Стрелок нажал кнопку на пульте. Глухо хлопнуло, из ямы поднялось облачко дыма и пламени, жутко завизжала шрапнель, срезая кустарник и мелкие деревца. Кто-то истошно завыл.
– Вперед, Зуля прикроет, – Стрелок понесся к месту засады, стелясь в огромных прыжках.
Руди добежал до дороги и замер. В яме филиал скотобойни. Подлесок выкошен огромной косой. Кровь, куски мяса, жутко изувеченные, неестественно вывернутые тела, требуха, повисшая на ветвях. Вот это жахнуло. Трое мертвы, тела похожи на адские отбивные. Четвертый отходил, корчась и выплевывая клочья розовой пены. Туловище ниже диафрагмы превращено в фарш, можно вычерпывать ложкой. А вот пятому сукину сыну повезло. Основной удар приняли боевые товарищи, этого отбросило взрывной волной и задело по голове, от правого виска к затылку пролегла кровавая борозда. Даже сознания не потерял, барахтался, в слепую шаря руками в траве, пытаясь нащупать потерянное оружие.
– Хватаем голубчика, – Стрелок с ходу врезал раненому носком обуви по лицу, и технично стянул запястья пластиковым хомутом. Взяли под руки и потащили в развалины. Пленный обмяк, и понес околесицу на незнакомом языке.
Место засады скрылось из вида. Язык вроде не жирный, а плечи протестующе стонут. Под ногами мешались куски кирпича и гладкие, скользкие корни. Сбоку пристроился Зуля и расплылся в извечной улыбке.
– Взяли шайтан? Ух хорошо, добрый шайтан.
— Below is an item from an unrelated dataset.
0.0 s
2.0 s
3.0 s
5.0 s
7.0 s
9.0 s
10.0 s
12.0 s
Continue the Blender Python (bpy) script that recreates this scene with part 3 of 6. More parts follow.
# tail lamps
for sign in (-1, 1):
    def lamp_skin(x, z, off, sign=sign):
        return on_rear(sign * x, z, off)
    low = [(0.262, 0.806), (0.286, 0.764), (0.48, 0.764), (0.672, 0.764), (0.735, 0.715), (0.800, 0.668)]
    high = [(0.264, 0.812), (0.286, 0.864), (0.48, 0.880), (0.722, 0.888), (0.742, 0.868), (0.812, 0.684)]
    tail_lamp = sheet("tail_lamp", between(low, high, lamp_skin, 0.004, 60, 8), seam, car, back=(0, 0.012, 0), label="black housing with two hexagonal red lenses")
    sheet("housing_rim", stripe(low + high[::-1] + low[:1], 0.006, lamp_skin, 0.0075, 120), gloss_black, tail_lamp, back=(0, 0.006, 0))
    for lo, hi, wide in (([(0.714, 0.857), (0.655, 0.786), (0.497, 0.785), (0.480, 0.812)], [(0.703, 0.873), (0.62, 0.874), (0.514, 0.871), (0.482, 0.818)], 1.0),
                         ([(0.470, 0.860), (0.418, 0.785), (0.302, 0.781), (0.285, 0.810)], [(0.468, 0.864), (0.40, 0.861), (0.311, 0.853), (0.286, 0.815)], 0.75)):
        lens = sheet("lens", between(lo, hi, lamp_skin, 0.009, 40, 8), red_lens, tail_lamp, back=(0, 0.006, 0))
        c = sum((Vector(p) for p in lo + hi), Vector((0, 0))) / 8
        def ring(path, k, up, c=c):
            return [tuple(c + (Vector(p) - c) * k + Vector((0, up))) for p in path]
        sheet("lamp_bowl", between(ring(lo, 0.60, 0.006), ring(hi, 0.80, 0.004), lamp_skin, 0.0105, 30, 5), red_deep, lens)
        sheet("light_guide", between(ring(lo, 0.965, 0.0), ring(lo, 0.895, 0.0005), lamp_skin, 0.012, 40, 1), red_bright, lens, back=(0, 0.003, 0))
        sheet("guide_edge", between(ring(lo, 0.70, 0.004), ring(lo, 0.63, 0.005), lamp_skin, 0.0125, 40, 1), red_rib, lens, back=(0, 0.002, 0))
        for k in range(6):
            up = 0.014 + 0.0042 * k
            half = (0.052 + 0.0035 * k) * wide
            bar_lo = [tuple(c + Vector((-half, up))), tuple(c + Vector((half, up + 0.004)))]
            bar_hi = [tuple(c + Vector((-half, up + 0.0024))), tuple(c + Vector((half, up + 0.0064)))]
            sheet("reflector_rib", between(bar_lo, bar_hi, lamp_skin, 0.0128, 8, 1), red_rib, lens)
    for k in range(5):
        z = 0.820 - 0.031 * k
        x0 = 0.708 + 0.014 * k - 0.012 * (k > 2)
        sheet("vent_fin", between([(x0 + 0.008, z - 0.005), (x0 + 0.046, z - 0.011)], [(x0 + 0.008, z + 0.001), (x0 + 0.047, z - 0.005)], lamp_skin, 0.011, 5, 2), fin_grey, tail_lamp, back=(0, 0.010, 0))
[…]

Остановились отмахав целый квартал. Пленного швырнули к стене. Стрелок снял с нового знакомого ремень с кобурой и длинным тесаком в кожаных ножнах, изукрашенных синим рисунком, хлестнул по роже и осведомился:
– Живой? Не прикидывайся, сученок.
Пленник сдавленно замычал. На вид лет пятьдесят, поджарый, жилистый, маска из мешковины съехала с морды. Лицо острое как топор, болезненного, землистого оттенка, щетина наросла замысловатыми завитками, нос длинный, немного кривой, длинные, нечесаные, черные волосы с обильной сединой слиплись на лбу. Под правым глазом необычная татуировка: три тонкие, капающие слезинки. На тонких, брезгливо искривленных губах, мелкие шрамики. Такие бывают когда зашивают рот. Одет в латанный-перелатанный плащ, цвета гнилых желудей, брюки военного кроя и неожиданно классные, основательно запыленные и стоптанные сапоги с ремешками, шнуровкой и металлическими пряжками.
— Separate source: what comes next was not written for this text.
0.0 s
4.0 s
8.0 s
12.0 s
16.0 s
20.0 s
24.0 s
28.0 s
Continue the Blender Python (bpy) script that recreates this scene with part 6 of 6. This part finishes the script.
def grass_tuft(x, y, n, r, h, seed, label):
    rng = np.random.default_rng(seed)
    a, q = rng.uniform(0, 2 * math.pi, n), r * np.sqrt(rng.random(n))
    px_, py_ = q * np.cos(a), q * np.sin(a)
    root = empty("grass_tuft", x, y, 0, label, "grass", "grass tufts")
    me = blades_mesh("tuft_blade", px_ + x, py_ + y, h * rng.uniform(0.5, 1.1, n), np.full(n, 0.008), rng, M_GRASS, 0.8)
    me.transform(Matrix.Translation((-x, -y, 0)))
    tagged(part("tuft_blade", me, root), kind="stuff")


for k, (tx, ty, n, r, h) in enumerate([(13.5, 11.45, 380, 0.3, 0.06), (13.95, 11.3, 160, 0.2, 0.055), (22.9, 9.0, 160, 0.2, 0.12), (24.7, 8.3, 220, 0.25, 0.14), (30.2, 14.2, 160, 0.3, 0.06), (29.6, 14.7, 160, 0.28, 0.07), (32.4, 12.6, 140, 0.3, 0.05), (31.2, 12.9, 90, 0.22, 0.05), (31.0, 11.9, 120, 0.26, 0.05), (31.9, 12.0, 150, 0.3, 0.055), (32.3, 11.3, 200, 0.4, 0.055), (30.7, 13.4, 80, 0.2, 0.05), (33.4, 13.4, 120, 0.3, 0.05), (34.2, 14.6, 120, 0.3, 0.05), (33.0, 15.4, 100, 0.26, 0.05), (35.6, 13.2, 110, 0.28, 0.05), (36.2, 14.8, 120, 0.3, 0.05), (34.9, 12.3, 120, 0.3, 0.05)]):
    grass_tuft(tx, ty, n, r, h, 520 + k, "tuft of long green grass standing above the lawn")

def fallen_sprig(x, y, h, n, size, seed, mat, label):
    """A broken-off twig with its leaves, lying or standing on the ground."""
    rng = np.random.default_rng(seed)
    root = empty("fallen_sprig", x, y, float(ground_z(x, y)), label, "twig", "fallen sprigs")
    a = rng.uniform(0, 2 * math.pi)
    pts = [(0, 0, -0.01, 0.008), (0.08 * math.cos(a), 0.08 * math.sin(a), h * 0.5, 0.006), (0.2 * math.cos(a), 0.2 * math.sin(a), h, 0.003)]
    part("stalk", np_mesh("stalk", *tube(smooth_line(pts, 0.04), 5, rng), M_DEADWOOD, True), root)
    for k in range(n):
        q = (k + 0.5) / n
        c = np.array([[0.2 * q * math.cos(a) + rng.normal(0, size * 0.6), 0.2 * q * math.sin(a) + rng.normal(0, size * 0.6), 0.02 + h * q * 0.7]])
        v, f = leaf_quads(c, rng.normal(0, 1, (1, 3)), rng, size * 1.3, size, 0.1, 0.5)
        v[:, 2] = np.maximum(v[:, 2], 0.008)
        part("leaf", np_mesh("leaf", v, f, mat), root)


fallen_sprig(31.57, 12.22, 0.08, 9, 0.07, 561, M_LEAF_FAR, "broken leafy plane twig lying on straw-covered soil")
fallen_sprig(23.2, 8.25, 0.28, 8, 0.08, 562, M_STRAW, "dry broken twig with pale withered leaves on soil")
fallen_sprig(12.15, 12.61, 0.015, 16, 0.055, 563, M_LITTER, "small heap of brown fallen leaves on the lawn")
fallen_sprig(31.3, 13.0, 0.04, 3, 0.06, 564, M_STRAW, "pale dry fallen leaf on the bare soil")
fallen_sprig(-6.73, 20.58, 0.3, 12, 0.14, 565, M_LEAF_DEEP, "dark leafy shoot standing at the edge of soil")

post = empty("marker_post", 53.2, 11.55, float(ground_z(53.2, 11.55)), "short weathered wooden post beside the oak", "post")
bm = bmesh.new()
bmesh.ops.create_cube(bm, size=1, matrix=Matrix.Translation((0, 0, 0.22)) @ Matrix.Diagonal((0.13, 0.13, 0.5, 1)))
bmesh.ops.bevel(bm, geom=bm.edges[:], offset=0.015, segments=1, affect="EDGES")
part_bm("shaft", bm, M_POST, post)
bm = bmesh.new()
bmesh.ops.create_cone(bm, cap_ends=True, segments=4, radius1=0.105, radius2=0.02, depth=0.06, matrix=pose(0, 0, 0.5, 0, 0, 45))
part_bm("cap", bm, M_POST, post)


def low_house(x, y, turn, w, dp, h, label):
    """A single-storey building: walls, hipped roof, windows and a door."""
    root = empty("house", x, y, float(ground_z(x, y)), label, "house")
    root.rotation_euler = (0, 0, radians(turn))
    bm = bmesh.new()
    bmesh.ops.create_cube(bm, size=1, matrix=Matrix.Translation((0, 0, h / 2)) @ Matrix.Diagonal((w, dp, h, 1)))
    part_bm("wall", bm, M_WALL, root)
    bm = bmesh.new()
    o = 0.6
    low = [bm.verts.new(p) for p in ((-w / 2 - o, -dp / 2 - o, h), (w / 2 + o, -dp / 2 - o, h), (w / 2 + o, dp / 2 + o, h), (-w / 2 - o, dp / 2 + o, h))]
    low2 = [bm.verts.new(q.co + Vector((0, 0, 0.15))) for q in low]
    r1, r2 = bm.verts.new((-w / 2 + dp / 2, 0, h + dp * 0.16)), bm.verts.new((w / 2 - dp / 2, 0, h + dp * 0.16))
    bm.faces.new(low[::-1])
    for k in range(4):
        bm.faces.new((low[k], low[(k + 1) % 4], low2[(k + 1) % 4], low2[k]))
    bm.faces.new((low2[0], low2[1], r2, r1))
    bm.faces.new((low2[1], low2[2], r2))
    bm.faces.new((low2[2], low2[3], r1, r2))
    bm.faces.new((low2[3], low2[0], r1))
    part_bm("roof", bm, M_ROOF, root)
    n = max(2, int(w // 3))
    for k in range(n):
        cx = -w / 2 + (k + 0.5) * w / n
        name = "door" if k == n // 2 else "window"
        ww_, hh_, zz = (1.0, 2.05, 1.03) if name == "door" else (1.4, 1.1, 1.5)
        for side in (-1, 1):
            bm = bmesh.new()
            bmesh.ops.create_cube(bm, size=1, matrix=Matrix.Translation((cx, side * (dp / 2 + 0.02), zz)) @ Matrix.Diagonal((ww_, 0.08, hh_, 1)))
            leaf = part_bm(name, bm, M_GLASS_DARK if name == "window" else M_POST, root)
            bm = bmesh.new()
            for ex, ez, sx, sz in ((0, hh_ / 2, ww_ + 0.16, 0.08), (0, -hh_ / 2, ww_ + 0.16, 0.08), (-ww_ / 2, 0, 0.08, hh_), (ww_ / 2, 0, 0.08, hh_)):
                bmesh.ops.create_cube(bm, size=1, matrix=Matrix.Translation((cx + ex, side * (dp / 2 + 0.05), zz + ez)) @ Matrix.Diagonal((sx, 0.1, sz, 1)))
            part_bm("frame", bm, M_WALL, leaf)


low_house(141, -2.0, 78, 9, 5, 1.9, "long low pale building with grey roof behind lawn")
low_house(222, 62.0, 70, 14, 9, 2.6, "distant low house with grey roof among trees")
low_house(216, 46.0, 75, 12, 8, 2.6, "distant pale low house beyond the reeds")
– Мамочка, я немножечко поваляюсь, мне сегодня ко второму уроку, – прогундел подлец, сонно закатывая глаза. – Ну мам.
– Не шути со мной падаль.
– А я не шучу, – дурашливость пропала из голоса, пленный подался вперед. – Зубочистку верни, дорога как память, она не точеная даже.
– Ух какой страшный шайтан. – Зульфат хлопнул по бедрам. – Царь-шайтан взять!
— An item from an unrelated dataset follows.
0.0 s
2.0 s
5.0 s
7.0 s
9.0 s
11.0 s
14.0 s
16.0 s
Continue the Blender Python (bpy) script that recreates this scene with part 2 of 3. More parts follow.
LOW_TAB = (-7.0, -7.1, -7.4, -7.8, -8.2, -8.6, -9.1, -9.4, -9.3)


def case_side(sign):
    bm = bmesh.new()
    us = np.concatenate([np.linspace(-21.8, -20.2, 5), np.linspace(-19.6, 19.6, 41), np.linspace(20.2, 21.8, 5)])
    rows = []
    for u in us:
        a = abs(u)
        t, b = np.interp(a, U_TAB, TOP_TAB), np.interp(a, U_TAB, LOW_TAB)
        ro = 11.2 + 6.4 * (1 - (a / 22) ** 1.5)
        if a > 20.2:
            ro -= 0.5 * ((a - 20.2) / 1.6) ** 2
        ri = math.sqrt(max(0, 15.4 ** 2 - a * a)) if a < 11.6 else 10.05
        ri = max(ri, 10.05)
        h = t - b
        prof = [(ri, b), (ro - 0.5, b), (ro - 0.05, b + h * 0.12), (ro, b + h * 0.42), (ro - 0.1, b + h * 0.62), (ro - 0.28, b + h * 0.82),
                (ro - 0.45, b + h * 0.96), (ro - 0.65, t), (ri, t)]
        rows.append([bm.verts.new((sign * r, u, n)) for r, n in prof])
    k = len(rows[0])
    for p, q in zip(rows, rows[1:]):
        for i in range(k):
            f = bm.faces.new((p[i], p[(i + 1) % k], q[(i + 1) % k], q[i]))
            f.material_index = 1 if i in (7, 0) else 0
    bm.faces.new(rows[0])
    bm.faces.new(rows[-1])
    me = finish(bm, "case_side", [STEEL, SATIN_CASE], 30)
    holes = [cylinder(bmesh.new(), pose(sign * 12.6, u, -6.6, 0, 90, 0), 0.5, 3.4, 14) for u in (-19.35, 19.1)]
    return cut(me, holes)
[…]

– Ты себя видел, морда китайская? Хотя за комплимент спасибо.
Больше всего Руди поразили глаза. Черные, глубокие, без тени страха и паники. Насмешка, любопытство, скрытое пламя и странный, лихорадочный блеск. Психопат какой-то попался. Чувство, будто не он в плену, а мы у него.
Зуля обиженно засопел.
– Хороший ножик. – Стрелок наполовину выдвинул отполированное до блеска лезвие тесака.
– Верни а, ну чего тебе стоит? – загорелся пленник. – Иначе беда будет, есть примета одна нехорошая.
– Какая?
– Кто вещи мои присваивает, долго на этом свете не задерживается, – обольстительно улыбнулся подлец.